Agência Folha - Como está o processo do massacre em Eldorado do Carajás na comissão?
Bicudo -
Não posso mexer em processos do Brasil, mas ele está correndo. Quando presidi a Comissão de Direitos Humanos da Câmara, em 1997, fizemos um julgamento simbólico e, por unanimidade, o governo brasileiro foi condenado. Semana passada, o governo federal veio à comissão, no primeiro dia da minha gestão, dizendo que quer reconhecer a responsabilidade sobre todas as denúncias que estão aqui, cerca de 40, inclusive as de Eldorado, Corumbiara e Carandiru.

Agência Folha - Como o sr. vê a atuação do governo FHC na questão dos direitos humanos?
Bicudo -
A atuação do Fernando Henrique foi positiva, ainda que muita coisa não tenha saído do papel.
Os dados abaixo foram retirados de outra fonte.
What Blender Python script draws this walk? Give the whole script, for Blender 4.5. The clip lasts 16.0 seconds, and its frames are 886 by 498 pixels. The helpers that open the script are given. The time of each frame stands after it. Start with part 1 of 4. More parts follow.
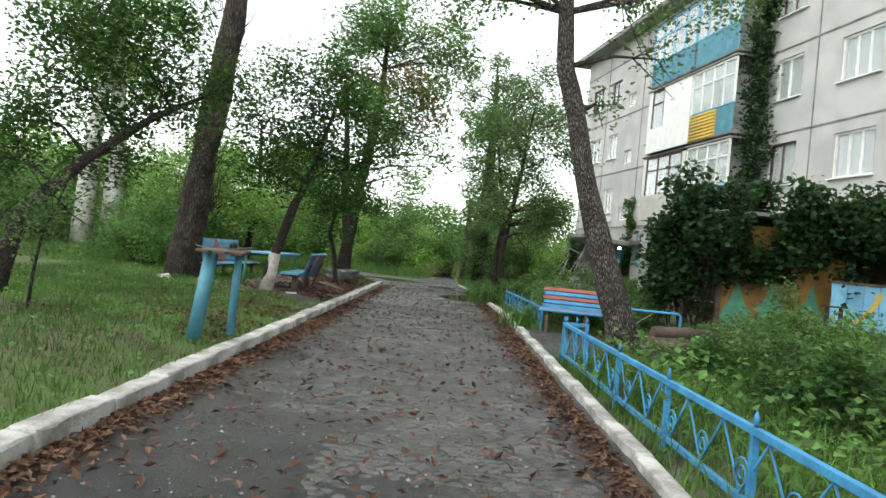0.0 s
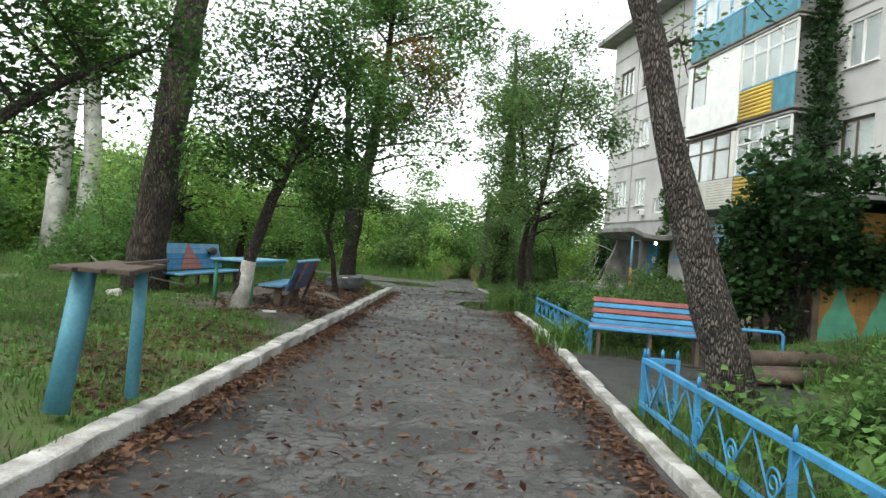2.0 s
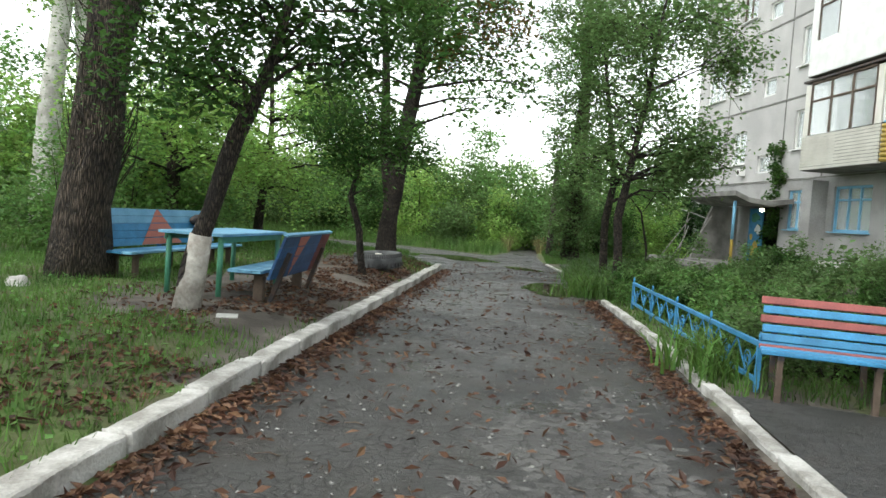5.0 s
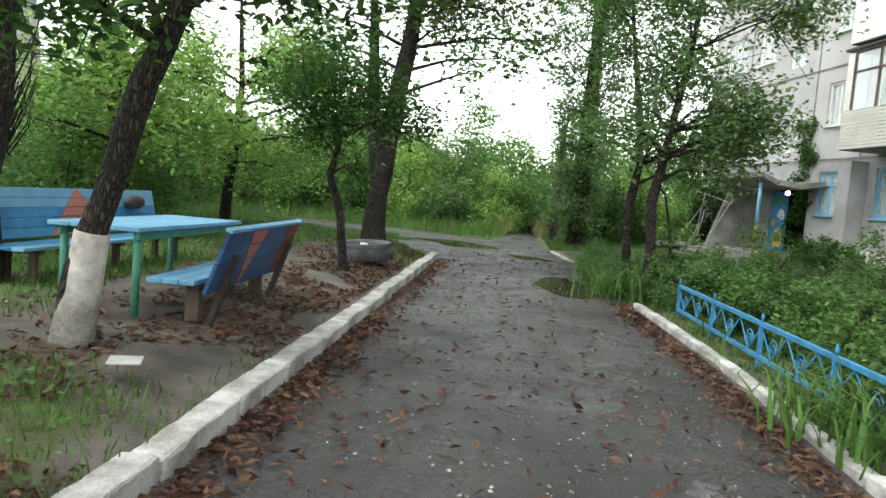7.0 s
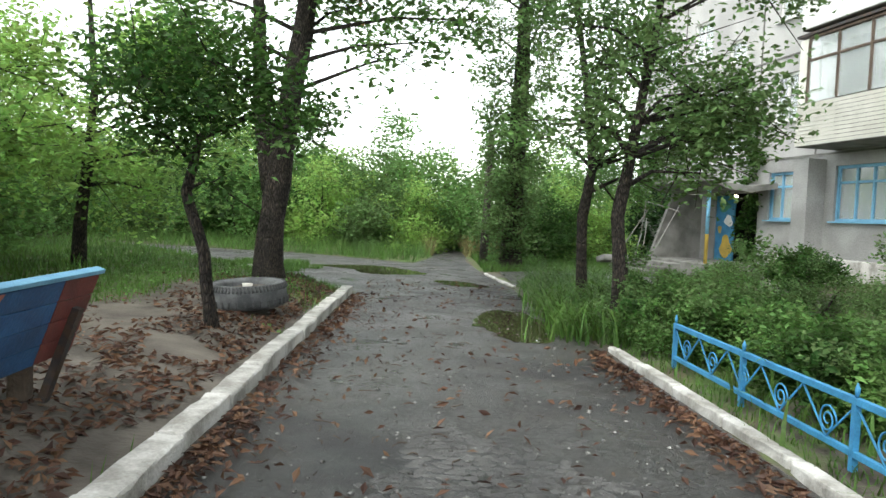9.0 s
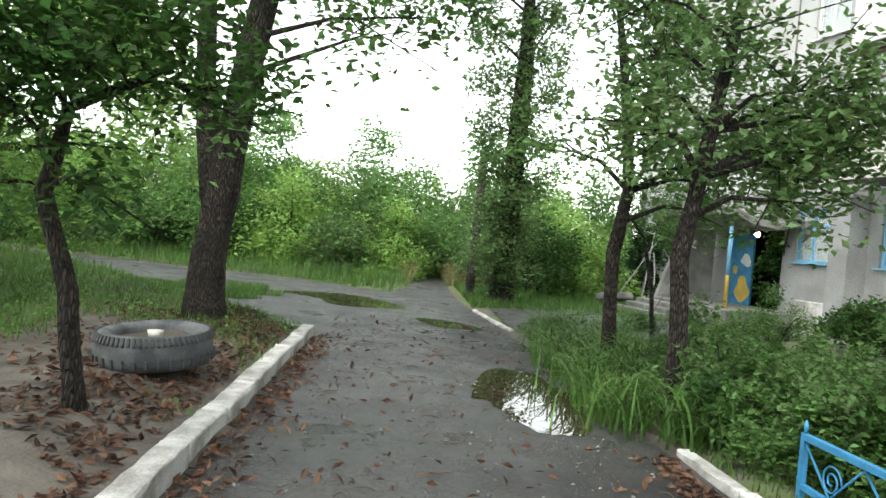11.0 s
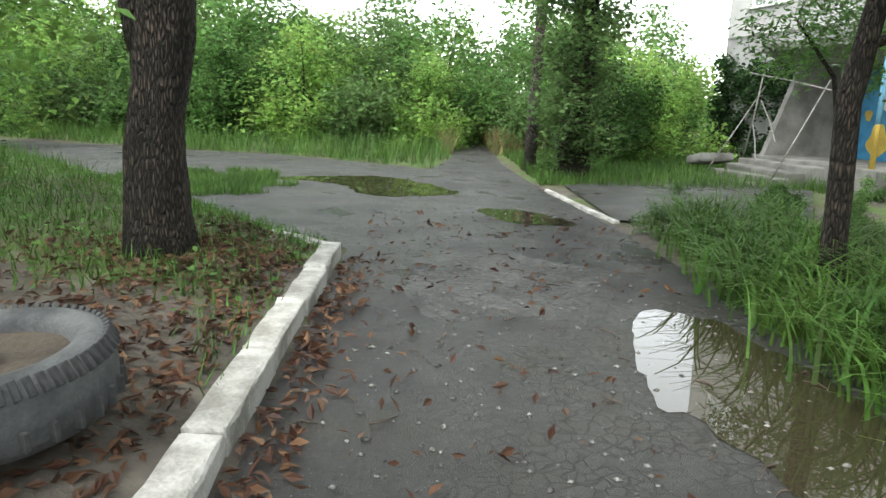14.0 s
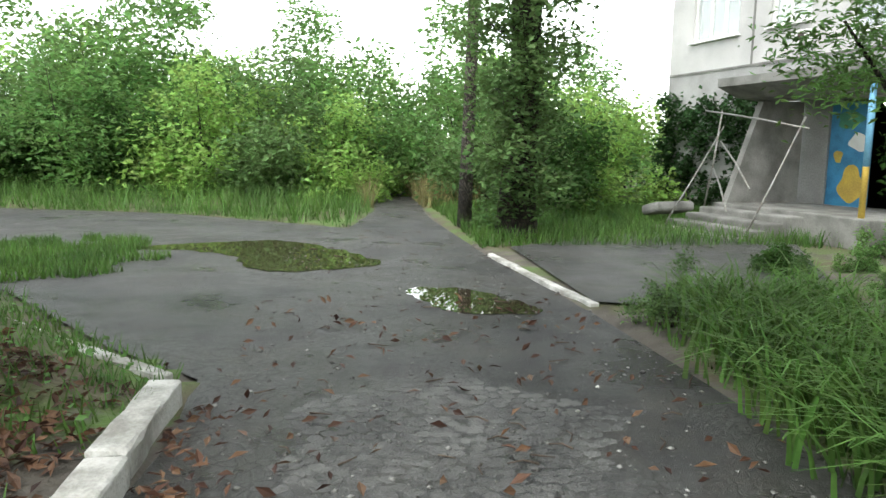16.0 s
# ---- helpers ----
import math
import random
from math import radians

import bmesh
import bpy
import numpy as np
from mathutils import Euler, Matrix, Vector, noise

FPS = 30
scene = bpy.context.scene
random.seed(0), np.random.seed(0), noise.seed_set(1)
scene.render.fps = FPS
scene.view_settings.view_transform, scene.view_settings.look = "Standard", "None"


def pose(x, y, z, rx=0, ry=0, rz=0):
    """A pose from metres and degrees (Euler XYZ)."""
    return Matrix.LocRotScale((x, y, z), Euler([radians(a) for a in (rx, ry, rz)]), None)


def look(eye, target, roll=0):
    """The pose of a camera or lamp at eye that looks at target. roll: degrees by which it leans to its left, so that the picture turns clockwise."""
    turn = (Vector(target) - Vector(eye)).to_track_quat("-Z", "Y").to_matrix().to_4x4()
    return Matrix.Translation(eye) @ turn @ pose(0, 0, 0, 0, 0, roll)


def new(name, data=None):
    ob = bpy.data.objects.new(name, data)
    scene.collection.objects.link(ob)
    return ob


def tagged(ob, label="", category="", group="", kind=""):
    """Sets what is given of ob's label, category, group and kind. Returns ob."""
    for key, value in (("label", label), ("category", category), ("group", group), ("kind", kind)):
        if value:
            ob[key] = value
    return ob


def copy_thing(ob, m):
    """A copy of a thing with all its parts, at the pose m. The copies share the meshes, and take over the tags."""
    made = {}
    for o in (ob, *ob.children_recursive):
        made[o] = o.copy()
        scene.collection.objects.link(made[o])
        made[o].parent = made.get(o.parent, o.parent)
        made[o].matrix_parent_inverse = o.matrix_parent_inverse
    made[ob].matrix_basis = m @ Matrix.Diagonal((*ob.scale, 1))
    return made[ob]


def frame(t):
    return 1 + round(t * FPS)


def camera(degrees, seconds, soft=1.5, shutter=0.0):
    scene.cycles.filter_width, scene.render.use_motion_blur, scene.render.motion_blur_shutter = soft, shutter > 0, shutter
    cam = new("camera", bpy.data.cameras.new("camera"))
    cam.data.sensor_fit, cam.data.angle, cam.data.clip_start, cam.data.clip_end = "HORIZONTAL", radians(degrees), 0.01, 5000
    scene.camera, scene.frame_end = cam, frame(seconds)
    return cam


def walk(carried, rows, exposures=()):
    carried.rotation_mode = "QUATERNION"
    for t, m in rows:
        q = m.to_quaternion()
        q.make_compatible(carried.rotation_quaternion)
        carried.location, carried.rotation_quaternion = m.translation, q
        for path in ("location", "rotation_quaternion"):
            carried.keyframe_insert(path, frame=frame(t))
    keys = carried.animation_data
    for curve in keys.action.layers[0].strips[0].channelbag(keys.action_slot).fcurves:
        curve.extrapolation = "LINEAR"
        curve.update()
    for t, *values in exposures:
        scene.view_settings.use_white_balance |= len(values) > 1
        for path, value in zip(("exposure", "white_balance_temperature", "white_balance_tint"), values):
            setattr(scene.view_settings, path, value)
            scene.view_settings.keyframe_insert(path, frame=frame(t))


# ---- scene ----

Algumas coisas -como a passagem dos crimes de homicídio doloso, cometidos por PMs, da Justiça Militar para a Justiça comum, a definição do crime de tortura, a indenização às famílias dos desaparecidos políticos- são positivas. Quando o presidente diz que os direitos humanos são política de Estado e sem eles não existe um Estado democrático, está dando um recado geral. É claro que muito pouca coisa foi feita na área da reforma agrária, da criança e do adolescente, sobre o problema da prostituição infantil, do trabalho escravo, do trabalho infantil. Como estamos atrasados 200 anos em matéria de direitos humanos, isso não pode ser resolvido em um ou dois mandatos. Não se sabe nada sobre direitos humanos no Brasil.

Agência Folha - Qual o principal problema que o sr. deverá enfrentar na comissão?
Bicudo -
Existem alguns países da OEA que não estão interessados na manutenção do sistema de direitos humanos, porque ele foi instituído para proteger as pessoas contra os Estados, e, quando se percebe isso, os Estados começam a colocar obstáculos. Estamos lutando desde 99 contra isso. Felizmente, é a minoria.